**REQUEST**.
Reproduce each line bearing the word "that".

**DATASET CONTENT**.
########

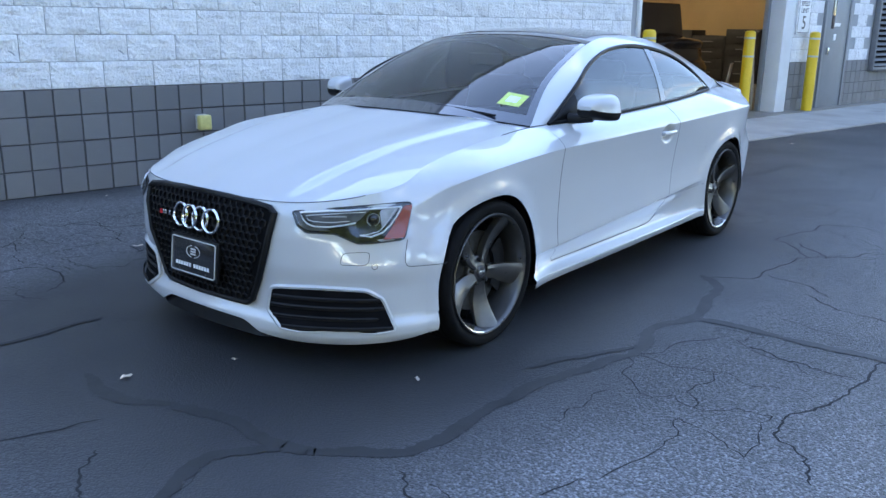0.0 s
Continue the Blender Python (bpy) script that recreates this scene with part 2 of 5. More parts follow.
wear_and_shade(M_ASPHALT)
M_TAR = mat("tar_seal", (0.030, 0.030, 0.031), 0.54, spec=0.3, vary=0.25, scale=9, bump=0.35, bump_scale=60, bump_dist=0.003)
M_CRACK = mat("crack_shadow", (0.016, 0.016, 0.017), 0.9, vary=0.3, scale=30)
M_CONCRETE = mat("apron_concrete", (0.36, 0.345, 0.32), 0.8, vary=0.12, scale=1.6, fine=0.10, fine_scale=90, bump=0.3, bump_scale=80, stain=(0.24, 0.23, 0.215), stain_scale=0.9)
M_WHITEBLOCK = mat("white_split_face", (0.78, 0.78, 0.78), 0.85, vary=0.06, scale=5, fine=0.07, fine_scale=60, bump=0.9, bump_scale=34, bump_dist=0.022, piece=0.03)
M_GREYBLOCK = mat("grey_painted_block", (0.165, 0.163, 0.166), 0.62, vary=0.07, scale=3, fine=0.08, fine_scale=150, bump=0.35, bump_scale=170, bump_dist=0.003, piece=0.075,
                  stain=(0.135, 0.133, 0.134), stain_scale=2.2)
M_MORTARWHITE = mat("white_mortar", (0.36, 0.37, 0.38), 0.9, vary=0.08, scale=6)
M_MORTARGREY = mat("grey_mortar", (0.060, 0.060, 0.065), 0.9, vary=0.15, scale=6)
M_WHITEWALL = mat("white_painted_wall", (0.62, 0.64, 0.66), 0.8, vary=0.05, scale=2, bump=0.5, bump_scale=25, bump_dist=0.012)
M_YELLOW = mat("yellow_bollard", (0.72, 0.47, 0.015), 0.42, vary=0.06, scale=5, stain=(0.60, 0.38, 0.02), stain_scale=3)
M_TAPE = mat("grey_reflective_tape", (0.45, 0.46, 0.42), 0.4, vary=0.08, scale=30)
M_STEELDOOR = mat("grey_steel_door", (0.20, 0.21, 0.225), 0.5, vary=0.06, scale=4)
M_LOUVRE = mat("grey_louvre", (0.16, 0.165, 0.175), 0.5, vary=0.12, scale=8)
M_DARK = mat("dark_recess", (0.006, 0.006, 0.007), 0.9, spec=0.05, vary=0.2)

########

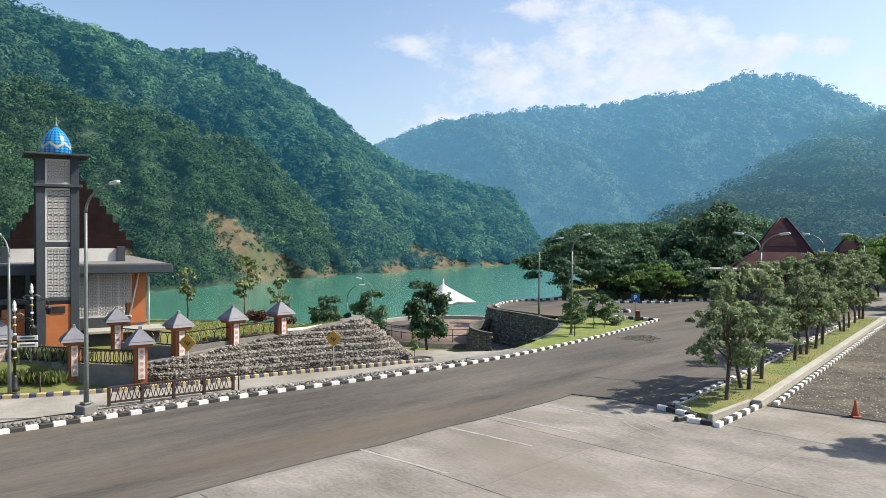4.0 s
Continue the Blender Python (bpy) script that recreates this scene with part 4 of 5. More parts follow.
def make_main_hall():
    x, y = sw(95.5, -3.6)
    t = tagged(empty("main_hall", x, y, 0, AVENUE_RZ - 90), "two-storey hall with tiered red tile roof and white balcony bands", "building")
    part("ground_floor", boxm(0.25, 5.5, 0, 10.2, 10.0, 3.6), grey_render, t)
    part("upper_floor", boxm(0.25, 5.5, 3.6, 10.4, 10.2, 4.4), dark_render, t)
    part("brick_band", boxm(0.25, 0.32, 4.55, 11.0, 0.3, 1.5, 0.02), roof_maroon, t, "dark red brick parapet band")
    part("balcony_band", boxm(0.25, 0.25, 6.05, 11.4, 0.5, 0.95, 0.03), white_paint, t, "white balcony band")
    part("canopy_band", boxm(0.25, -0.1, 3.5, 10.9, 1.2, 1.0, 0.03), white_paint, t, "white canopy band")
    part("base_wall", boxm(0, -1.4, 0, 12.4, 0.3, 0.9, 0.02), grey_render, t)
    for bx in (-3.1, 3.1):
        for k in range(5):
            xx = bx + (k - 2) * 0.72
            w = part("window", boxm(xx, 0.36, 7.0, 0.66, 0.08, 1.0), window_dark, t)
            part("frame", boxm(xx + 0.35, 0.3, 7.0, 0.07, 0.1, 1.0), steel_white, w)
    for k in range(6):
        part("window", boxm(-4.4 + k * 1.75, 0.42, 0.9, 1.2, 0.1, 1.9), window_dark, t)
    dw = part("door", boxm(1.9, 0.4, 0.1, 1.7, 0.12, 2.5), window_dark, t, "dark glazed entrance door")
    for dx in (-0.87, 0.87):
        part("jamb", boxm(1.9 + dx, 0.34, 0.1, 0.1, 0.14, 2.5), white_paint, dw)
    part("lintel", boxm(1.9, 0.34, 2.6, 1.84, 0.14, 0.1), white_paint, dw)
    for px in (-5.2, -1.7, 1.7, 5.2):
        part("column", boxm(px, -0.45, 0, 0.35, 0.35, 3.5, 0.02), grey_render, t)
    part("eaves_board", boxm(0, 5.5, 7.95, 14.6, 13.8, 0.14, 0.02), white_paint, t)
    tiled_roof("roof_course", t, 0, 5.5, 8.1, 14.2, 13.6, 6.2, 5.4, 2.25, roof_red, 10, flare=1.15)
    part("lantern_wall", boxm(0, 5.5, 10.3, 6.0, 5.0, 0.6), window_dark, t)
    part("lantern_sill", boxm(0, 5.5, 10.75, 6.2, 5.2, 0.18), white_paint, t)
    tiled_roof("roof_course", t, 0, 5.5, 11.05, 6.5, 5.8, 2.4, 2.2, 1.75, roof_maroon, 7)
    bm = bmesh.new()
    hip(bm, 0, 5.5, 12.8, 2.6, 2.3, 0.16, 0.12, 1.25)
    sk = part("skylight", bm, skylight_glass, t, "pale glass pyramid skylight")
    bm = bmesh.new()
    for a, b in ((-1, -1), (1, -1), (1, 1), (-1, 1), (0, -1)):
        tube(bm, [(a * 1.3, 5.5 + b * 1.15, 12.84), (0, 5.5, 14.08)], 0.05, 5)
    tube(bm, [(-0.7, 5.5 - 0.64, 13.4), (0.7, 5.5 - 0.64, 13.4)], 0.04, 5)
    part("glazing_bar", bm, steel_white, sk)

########

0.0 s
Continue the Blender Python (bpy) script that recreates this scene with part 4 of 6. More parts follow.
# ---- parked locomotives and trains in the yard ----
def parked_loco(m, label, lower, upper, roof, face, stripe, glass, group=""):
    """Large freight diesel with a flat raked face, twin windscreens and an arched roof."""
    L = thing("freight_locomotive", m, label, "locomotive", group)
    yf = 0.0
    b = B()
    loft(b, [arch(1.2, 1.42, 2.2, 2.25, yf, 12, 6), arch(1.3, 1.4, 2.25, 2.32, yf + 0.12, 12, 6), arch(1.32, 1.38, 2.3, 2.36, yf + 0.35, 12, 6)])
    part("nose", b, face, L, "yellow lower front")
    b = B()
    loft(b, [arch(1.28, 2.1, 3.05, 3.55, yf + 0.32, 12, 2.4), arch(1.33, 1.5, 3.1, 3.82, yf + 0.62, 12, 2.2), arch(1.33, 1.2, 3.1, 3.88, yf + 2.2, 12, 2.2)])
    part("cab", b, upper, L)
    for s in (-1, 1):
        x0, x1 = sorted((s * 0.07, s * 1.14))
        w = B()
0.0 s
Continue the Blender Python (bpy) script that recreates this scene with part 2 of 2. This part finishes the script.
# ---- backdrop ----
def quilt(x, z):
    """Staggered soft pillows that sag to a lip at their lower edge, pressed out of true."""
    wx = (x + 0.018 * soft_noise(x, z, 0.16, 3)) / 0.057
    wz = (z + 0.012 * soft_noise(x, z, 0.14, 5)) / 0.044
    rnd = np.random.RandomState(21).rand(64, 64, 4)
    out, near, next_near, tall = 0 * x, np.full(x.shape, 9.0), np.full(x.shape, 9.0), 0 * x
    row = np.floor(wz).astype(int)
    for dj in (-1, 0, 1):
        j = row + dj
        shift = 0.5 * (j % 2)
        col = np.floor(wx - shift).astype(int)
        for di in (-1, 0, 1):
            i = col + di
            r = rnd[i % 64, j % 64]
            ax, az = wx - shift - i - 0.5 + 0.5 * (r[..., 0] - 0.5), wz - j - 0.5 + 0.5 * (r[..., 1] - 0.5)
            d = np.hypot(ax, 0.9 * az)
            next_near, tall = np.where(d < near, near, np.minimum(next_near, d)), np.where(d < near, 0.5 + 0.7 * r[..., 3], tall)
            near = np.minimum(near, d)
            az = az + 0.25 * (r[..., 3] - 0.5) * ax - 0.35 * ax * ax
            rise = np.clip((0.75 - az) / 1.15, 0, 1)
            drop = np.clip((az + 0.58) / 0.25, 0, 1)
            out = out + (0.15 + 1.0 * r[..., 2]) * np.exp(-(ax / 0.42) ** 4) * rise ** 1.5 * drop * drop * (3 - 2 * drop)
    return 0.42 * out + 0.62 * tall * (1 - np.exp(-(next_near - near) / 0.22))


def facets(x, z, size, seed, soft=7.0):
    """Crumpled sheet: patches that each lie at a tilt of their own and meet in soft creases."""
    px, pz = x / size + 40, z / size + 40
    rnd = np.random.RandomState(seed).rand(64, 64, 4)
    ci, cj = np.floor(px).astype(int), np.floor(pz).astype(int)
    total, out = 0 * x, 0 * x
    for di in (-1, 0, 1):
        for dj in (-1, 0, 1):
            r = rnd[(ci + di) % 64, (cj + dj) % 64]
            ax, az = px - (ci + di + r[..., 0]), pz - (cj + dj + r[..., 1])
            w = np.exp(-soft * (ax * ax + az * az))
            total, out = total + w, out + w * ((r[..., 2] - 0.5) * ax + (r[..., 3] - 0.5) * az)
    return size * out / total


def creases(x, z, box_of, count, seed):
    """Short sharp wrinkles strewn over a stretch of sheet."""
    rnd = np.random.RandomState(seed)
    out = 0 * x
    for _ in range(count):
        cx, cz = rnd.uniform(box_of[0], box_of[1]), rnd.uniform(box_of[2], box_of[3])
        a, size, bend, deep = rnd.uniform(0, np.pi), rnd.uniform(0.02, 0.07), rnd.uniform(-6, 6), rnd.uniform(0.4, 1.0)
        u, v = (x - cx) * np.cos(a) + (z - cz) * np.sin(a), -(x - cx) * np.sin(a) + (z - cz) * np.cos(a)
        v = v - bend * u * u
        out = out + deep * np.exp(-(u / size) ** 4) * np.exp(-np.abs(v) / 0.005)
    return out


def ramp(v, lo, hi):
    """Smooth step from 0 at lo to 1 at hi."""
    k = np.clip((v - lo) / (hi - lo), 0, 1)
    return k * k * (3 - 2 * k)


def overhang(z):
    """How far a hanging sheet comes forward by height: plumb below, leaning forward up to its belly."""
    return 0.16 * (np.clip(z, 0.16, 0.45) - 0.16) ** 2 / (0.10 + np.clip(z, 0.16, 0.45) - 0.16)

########

**CORRECT RESULT**.
Continue the Blender Python (bpy) script that recreates this scene with part 2 of 5. More parts follow.
Continue the Blender Python (bpy) script that recreates this scene with part 4 of 5. More parts follow.
Continue the Blender Python (bpy) script that recreates this scene with part 4 of 6. More parts follow.
Continue the Blender Python (bpy) script that recreates this scene with part 2 of 2. This part finishes the script.
    """Staggered soft pillows that sag to a lip at their lower edge, pressed out of true."""
    """Crumpled sheet: patches that each lie at a tilt of their own and meet in soft creases."""